Swift ledger pilot to test tokenised deposit payments at 17 banks

Seventeen banks in six countries are preparing live transaction pilots on Swift’s blockchain-based shared ledger for tokenised bank deposits.

Rafael Ortiz

By Rafael Ortiz · Fintech Correspondent

· 3 min read

Seventeen banks across six countries are preparing to run live transactions on Swift’s blockchain-based shared ledger, Finextra reported, in a test aimed at using tokenised deposits to support round-the-clock payments and more efficient liquidity management. The pilot extends Swift’s role in cross-border bank messaging into a shared infrastructure model that can coordinate tokenised value while final settlement remains tied to existing payment rails.

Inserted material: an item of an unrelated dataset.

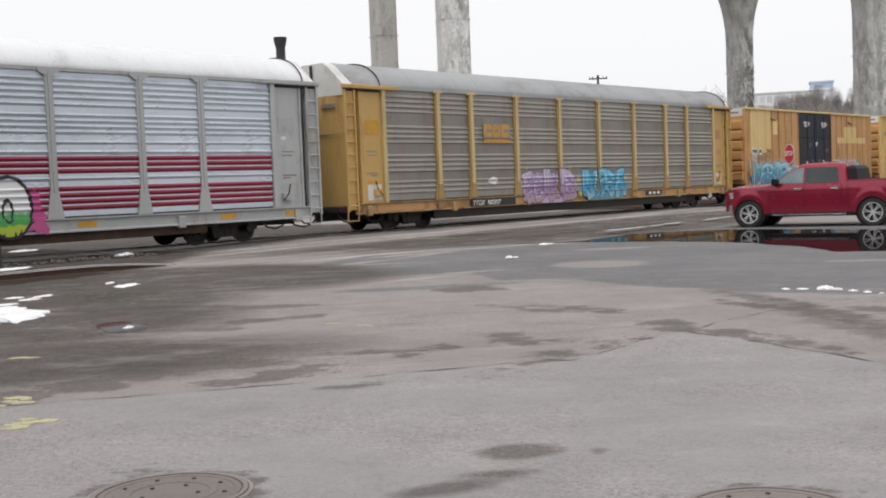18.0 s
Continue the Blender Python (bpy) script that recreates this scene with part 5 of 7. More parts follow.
# Letter-like forms in a unit box, as bent strokes.
GLYPHS = {
    "A": [[(0, 0), (0.42, 1), (0.58, 1), (1, 0)], [(0.2, 0.36), (0.8, 0.36)]],
    "C": [oval(0.55, 0.5, 0.5, 0.5, 45, 315, 9)],
    "D": [[(0, 0), (0, 1)], [(0, 1), (0.55, 0.98), (0.95, 0.75), (1, 0.5), (0.95, 0.25), (0.55, 0.02), (0, 0)]],
    "E": [[(1, 1), (0, 0.97)], [(0, 1), (0, 0)], [(0, 0.03), (1, 0)], [(0, 0.5), (0.8, 0.52)]],
    "I": [[(0.5, 0), (0.5, 1)]],
    "K": [[(0, 0), (0, 1)], [(1, 1), (0.05, 0.45)], [(0.3, 0.55), (1, 0)]],
    "L": [[(0, 1), (0, 0)], [(0, 0), (1, 0.04)]],
    "M": [[(0, 0), (0, 1)], [(0, 1), (0.5, 0.4)], [(0.5, 0.4), (1, 1)], [(1, 1), (1, 0)]],
    "N": [[(0, 0), (0, 1)], [(0, 1), (1, 0)], [(1, 0), (1, 1)]],
    "O": [oval(0.5, 0.5, 0.5, 0.5, 0, 360, 12)],
    "P": [[(0, 0), (0, 1)], [(0, 1), (0.65, 0.98), (1, 0.76), (0.65, 0.52), (0, 0.48)]],
    "R": [[(0, 0), (0, 1)], [(0, 1), (0.65, 0.98), (1, 0.76), (0.65, 0.52), (0, 0.48)], [(0.4, 0.5), (1, 0)]],
    "S": [[(1, 0.88), (0.6, 1), (0.15, 0.9), (0.05, 0.7), (0.3, 0.55), (0.75, 0.45), (0.97, 0.27), (0.8, 0.08), (0.4, 0), (0, 0.1)]],
    "T": [[(0.5, 0), (0.5, 1)], [(0, 0.95), (1, 1)]],
    "U": [[(0, 1), (0, 0.25), (0.3, 0), (0.7, 0), (1, 0.25), (1, 1)]],
    "W": [[(0, 1), (0.25, 0)], [(0.25, 0), (0.5, 0.8)], [(0.5, 0.8), (0.75, 0)], [(0.75, 0), (1, 1)]],
    "Z": [[(0, 1), (1, 0.96)], [(1, 1), (0, 0)], [(0, 0.03), (1, 0)]],
}


GLYPHS.update({
    "a": [[(0, 0), (0.1, 0.6), (0.5, 1), (0.92, 0.72), (0.6, 0.45)], [(0.35, 0.02), (1, 0.2)]],
    "b": [[(0, 1), (0.18, 0.25), (0.6, 0), (1, 0.32)], [(0.45, 0.95), (1, 0.78)], [(0.4, 0.5), (0.9, 0.52)]],
    "c": [[(0, 0.12), (0.5, 0.32), (0.15, 0.7), (0.6, 1)], [(1, 1), (0.75, 0.45), (1, 0)]],
    "d": [[(0, 0.9), (1, 1)], [(0.3, 0.88), (0.1, 0.3), (0.45, 0), (0.95, 0.14)], [(0.5, 0.52), (1, 0.6)]],
    "e": [[(0, 0), (0.35, 0.85)], [(0.35, 0.9), (1, 0.98)], [(0.25, 0.45), (0.8, 0.55), (1, 0.08)]],
    "f": [[(0.1, 1), (0, 0.4), (0.4, 0), (0.9, 0.1), (1, 0.6), (0.6, 0.82)], [(0.5, 0.5), (0.55, 1)]],
})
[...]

The platform has moved from concept to activation in nine months, according to the report. Swift’s ledger is designed as an interoperable orchestration layer, rather than a replacement for banks’ own books. Participating institutions issue tokenised deposits on their own ledgers, while the shared layer coordinates the movement of those bank liabilities between parties.

That structure is intended to let banks move funds for clients outside standard operating windows, including at night and over weekends. The final legal and operational settlement of those payments would still be completed through existing systems, according to the report.

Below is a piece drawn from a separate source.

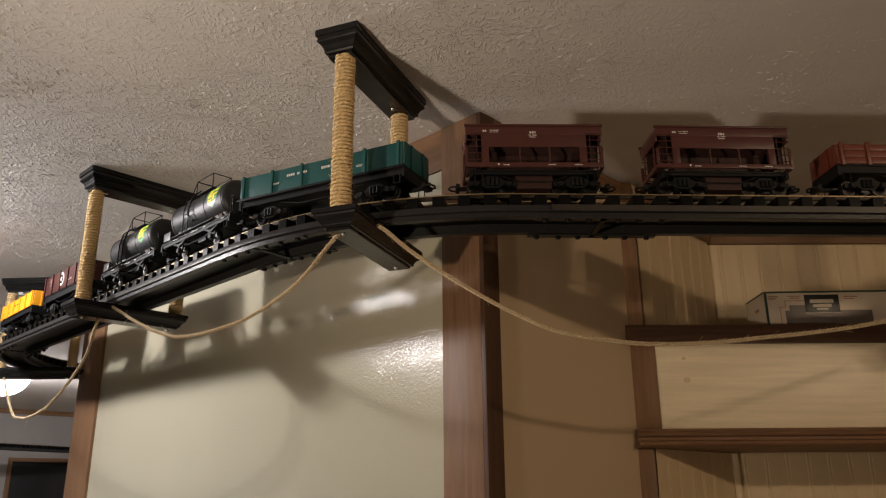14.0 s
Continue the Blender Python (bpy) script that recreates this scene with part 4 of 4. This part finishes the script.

Tokenised deposits are digital representations of commercial bank money. In this model, the token does not sit apart from the regulated banking system. It represents a claim on a bank deposit and is moved through a ledger environment, while compliance, risk, credit and control processes already embedded in payment operations remain part of the process.

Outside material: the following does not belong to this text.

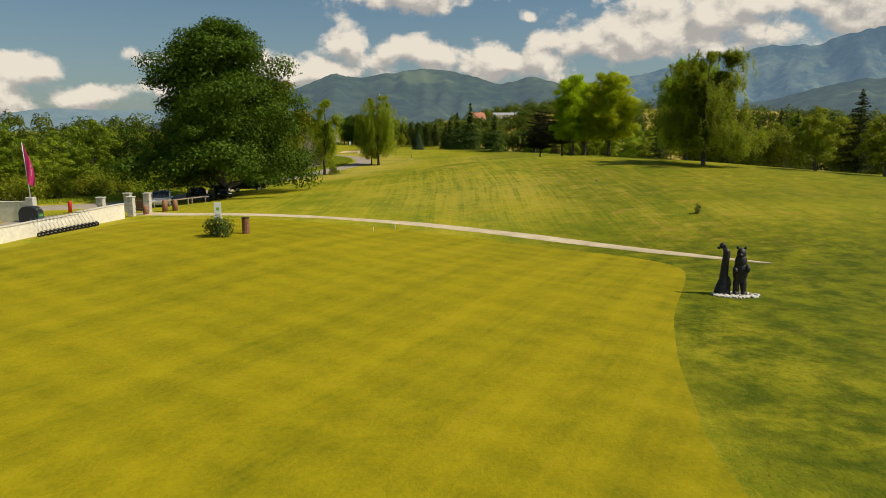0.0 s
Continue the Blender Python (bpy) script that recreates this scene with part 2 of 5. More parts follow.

Banks involved in the initiative expect the system to improve client service and make global liquidity use more efficient, Finextra reported. For corporate treasurers and financial institutions, the practical issue is timing: payments that can be initiated or coordinated continuously may reduce the need to pre-position funds across markets, though the early pilot remains controlled in scope.

Lisa Vasic, managing director of transaction banking at ANZ, said the combination of Swift’s network and the new infrastructure could help clients transfer money in real time and handle liquidity with greater flexibility.

Thierry Chilosi, Swift’s chief business officer, said the ledger capability was built to allow tokenised value to move across borders at the speed and flexibility required by modern commerce. He said bank backing for the project showed the practical use of the approach and could support future development in programmable money and agentic commerce.

Swift plans to broaden the ledger’s functions and availability after the initial controlled go-live phase, with support from the participating banks, Chilosi said. The report did not identify all participating institutions or specify the countries involved.

The initiative forms part of a broader push by Swift to test blockchain-based infrastructure in regulated payments and tokenised asset markets. Finextra previously reported that Swift said a blockchain-based shared ledger would go live with real transactions this year, and that Swift had announced plans to build a shared ledger for tokenised asset transactions earlier in 2026.

For banks, the pilot’s significance lies in whether tokenised deposit systems can be connected to existing controls rather than operated as separate payment channels. Swift’s approach keeps the bank-issued token, the shared coordination layer and final settlement distinct, which may help institutions test faster payment availability while preserving established oversight and reconciliation processes.

This story draws on original reporting from Finextra Research.